═════ Dataset section
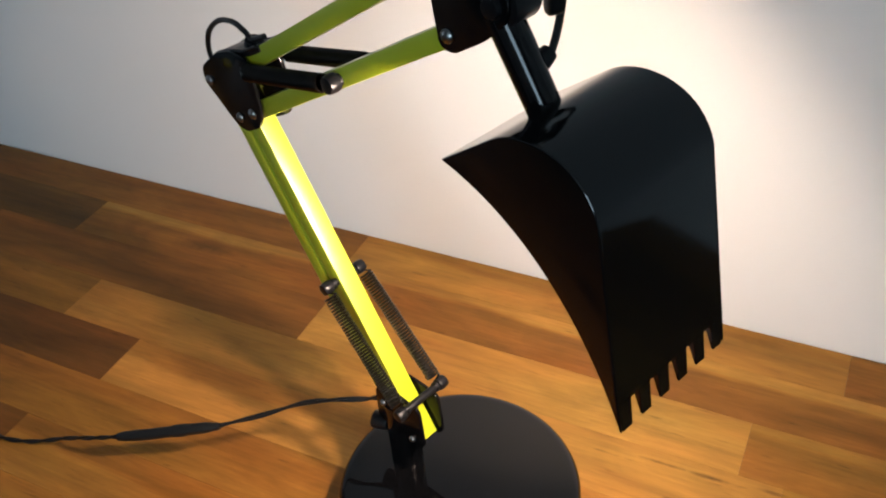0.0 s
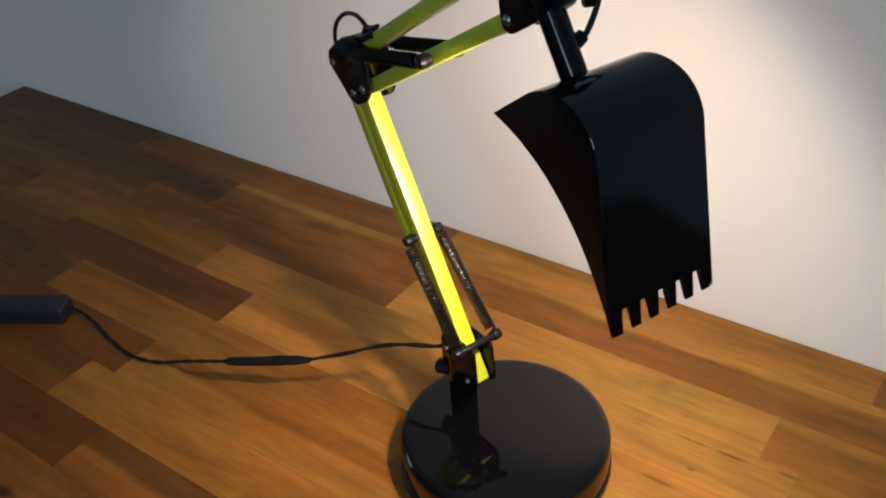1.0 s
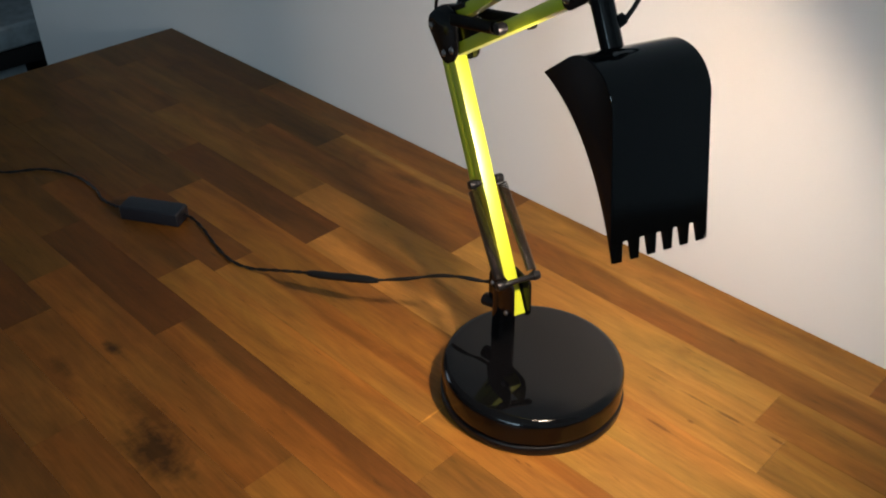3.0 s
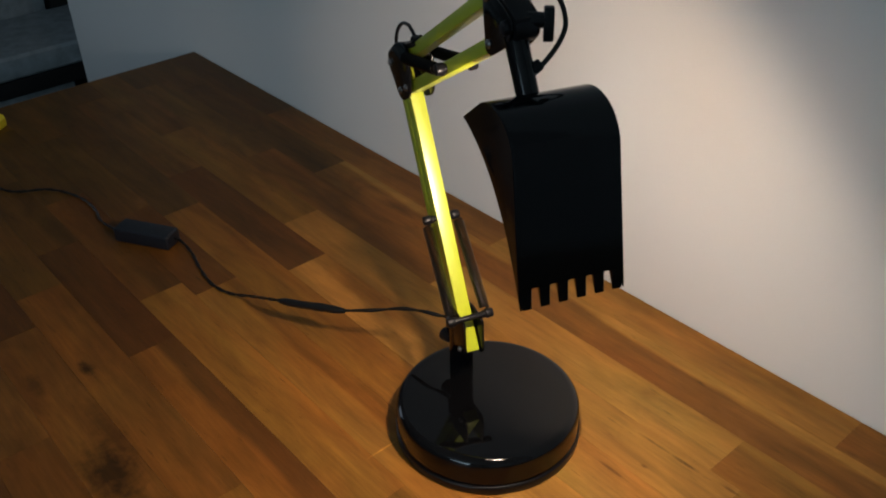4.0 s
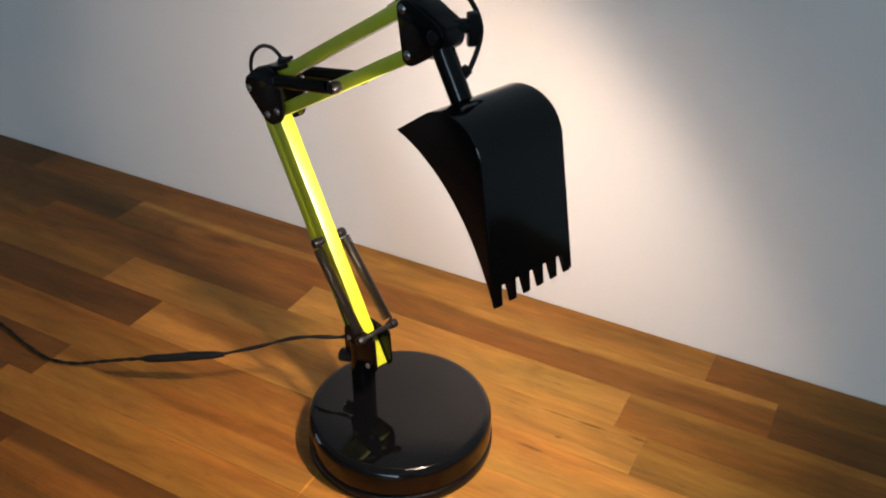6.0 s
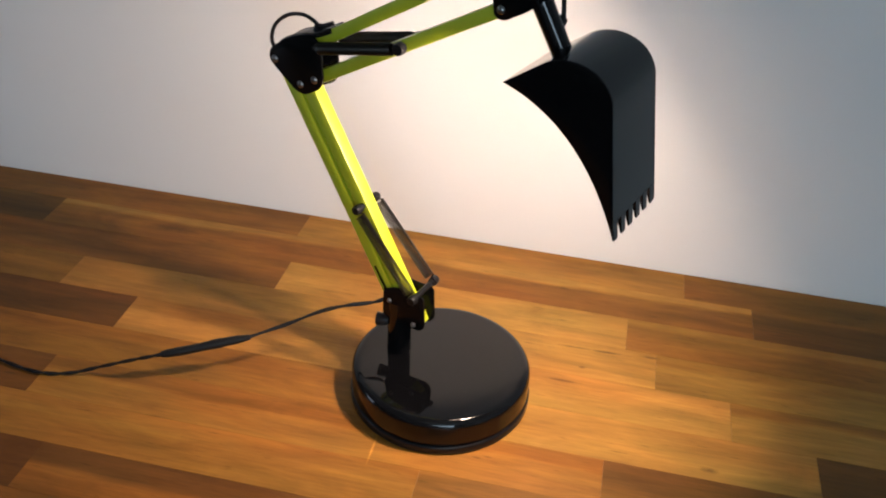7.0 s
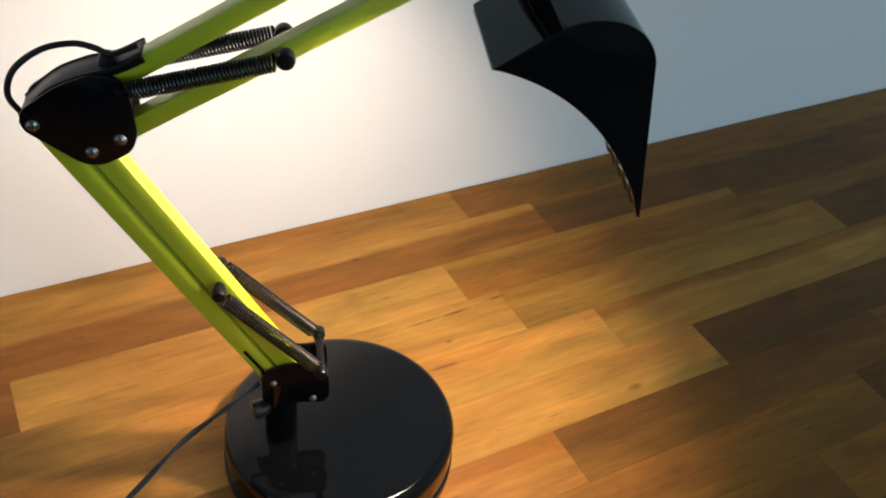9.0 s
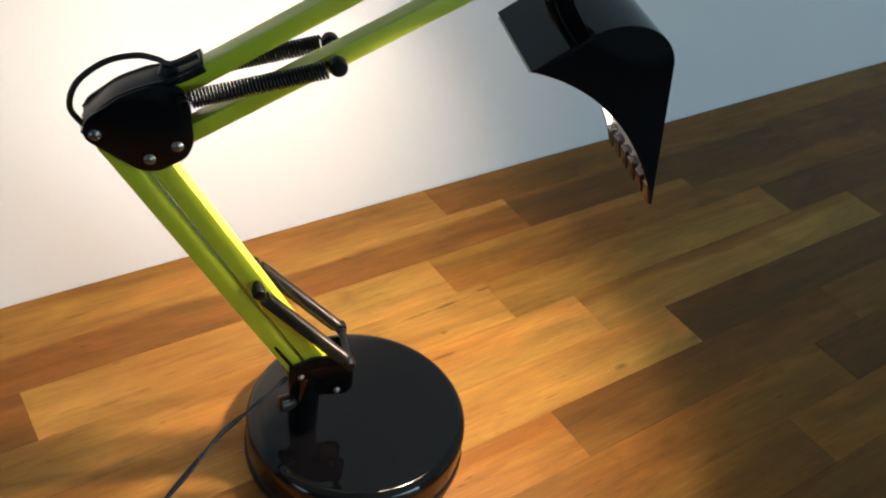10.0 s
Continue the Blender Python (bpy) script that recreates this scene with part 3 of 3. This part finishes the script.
══════════
» Exercise goal
Return the listing above word for word, with the pictures removed.

» In response
0.0 s
1.0 s
3.0 s
4.0 s
6.0 s
7.0 s
9.0 s
10.0 s
Continue the Blender Python (bpy) script that recreates this scene with part 3 of 3. This part finishes the script.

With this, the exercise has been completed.